## GOAL
Retype, exactly as written, every line from the one containing "turn = (Vector(target)" down to the one containing "what is given", including both, and nothing else.

## DATA FOR PROCESSING
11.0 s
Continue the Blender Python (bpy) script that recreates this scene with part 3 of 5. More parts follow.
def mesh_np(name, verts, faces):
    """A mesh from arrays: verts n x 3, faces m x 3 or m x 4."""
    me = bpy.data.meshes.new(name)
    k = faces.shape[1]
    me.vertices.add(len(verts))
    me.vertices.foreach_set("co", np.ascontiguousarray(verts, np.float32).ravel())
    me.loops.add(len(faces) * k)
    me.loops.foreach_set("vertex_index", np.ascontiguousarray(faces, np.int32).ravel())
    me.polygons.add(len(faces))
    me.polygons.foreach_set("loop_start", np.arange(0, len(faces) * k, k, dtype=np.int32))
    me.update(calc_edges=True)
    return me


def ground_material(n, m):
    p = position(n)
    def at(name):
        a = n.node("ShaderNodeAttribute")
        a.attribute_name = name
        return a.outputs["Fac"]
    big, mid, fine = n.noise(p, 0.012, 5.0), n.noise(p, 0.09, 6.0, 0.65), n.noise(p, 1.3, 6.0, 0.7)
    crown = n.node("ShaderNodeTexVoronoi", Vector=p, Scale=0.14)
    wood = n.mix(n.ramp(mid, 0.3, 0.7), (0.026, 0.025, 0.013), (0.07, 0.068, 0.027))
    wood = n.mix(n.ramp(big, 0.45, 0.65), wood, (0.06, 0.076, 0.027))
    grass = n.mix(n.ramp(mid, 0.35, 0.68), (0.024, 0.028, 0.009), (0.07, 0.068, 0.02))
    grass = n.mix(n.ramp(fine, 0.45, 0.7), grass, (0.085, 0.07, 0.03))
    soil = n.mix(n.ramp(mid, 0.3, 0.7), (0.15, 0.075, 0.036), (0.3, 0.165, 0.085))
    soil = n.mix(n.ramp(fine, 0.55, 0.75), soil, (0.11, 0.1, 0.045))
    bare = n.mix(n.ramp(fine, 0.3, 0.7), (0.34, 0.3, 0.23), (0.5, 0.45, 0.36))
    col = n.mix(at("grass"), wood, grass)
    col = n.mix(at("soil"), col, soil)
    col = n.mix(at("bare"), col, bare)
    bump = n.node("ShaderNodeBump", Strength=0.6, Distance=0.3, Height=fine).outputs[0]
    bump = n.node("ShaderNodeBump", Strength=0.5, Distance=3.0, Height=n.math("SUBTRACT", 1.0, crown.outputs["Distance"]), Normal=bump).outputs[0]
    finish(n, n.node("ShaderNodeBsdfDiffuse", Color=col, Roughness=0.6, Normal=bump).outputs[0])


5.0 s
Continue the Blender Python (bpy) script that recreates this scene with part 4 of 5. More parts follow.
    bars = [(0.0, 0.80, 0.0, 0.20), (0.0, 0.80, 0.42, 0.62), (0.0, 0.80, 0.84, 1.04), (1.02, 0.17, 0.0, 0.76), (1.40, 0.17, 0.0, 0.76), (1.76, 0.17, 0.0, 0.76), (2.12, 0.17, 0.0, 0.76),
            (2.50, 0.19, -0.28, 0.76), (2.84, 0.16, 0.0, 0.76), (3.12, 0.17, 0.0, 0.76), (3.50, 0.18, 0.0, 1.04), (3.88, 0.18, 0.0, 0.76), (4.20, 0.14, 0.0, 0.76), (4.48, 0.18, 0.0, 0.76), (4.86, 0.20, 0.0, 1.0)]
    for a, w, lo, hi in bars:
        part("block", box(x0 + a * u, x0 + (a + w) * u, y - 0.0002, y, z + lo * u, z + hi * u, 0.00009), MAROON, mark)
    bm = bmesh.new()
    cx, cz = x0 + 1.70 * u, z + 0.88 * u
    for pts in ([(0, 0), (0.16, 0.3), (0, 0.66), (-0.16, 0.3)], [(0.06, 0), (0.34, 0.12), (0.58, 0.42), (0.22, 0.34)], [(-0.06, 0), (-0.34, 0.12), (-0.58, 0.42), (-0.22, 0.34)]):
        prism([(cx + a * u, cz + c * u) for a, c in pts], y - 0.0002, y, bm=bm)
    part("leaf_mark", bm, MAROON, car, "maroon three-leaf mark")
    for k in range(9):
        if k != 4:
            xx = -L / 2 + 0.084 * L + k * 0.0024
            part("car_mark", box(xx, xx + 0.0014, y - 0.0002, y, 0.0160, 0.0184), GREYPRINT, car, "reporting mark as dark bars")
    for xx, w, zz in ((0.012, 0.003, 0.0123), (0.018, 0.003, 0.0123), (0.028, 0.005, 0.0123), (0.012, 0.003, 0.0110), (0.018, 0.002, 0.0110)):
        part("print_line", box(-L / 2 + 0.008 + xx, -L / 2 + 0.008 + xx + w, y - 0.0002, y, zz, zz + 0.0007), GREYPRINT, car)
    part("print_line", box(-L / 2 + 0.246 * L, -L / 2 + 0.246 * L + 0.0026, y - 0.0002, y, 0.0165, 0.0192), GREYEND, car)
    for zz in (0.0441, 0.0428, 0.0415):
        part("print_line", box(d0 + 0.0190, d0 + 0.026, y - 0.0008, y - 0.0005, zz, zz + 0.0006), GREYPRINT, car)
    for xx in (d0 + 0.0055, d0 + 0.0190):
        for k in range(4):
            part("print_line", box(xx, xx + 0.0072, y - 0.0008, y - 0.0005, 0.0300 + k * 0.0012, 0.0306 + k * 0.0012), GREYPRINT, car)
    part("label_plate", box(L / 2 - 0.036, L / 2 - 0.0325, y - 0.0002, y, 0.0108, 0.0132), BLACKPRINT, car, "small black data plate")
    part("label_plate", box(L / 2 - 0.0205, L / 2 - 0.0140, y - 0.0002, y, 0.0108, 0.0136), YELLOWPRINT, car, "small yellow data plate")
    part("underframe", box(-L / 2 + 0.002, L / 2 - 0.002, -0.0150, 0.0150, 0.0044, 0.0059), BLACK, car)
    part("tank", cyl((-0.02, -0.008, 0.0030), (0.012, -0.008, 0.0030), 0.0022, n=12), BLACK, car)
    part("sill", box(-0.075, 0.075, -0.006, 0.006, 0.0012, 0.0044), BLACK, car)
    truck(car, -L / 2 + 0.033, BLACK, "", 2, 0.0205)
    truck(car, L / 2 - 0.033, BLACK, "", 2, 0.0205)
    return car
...
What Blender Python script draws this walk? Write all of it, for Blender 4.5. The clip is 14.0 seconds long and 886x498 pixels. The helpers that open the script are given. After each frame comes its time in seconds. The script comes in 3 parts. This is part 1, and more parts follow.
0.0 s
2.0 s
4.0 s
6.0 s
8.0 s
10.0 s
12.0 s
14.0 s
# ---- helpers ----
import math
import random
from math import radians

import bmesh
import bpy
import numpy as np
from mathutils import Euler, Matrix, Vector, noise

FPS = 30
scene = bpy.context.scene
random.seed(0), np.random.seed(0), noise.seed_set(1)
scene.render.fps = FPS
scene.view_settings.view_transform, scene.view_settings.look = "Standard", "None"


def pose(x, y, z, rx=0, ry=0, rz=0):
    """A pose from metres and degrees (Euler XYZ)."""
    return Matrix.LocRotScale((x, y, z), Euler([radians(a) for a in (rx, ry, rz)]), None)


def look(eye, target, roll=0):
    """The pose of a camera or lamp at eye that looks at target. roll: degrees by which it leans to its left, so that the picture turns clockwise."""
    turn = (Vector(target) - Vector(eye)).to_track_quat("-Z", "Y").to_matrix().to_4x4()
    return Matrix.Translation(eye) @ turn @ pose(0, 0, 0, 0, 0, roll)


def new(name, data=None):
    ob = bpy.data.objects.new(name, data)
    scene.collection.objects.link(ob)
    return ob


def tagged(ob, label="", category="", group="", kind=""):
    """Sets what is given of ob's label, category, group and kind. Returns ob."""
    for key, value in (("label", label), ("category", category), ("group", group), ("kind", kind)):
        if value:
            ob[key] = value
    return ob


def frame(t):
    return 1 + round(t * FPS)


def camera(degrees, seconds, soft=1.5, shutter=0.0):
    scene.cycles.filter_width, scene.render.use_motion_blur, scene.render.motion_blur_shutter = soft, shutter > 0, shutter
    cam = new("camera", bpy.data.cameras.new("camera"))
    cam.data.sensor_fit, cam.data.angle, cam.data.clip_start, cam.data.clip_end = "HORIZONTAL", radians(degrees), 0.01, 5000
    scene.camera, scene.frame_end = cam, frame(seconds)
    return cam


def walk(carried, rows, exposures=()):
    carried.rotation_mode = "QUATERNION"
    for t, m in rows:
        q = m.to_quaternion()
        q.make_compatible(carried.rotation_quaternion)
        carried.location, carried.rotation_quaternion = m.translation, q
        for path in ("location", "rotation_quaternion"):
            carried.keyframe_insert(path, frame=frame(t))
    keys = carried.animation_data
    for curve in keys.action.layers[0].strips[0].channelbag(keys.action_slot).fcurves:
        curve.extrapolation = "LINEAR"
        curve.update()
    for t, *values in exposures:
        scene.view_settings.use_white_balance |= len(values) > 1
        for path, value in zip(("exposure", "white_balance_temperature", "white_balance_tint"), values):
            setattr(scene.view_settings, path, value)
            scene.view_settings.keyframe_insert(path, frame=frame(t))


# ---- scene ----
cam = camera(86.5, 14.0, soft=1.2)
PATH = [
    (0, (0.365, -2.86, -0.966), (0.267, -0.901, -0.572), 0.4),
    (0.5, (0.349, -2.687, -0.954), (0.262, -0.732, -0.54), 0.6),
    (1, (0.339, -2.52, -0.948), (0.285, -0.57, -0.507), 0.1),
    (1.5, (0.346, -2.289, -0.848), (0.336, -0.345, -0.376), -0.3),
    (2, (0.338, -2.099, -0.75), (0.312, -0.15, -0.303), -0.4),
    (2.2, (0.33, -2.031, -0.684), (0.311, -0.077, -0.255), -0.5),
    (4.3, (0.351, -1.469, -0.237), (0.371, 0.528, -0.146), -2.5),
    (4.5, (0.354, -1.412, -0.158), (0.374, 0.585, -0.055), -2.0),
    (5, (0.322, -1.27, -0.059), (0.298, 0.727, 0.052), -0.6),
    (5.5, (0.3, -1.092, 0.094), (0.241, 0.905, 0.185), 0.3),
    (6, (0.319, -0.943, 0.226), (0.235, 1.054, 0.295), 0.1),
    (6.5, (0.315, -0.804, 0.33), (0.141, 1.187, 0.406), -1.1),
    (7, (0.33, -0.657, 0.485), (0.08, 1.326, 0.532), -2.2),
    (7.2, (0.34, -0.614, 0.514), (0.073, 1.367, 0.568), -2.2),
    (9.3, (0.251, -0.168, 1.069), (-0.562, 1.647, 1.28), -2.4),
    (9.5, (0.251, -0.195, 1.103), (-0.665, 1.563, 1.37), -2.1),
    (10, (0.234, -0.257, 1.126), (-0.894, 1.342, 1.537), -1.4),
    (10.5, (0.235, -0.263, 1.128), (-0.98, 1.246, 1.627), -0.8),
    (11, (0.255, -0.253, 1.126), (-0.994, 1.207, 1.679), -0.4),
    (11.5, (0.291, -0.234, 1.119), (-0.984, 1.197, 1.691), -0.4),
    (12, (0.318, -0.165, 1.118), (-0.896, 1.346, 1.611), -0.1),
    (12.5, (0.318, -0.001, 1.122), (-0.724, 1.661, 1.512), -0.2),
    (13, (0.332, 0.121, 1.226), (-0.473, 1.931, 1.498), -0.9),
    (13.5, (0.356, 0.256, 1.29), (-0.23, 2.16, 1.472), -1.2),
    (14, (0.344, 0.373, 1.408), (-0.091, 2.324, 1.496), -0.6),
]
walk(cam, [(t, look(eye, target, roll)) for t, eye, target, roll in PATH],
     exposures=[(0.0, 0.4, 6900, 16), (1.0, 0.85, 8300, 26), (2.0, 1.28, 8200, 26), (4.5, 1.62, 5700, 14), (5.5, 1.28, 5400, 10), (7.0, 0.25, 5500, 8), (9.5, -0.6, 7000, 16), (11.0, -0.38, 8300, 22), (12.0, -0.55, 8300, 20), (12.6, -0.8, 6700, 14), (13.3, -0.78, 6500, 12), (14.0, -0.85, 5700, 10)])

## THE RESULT
    turn = (Vector(target) - Vector(eye)).to_track_quat("-Z", "Y").to_matrix().to_4x4()
    return Matrix.Translation(eye) @ turn @ pose(0, 0, 0, 0, 0, roll)


def new(name, data=None):
    ob = bpy.data.objects.new(name, data)
    scene.collection.objects.link(ob)
    return ob


def tagged(ob, label="", category="", group="", kind=""):
    """Sets what is given of ob's label, category, group and kind. Returns ob."""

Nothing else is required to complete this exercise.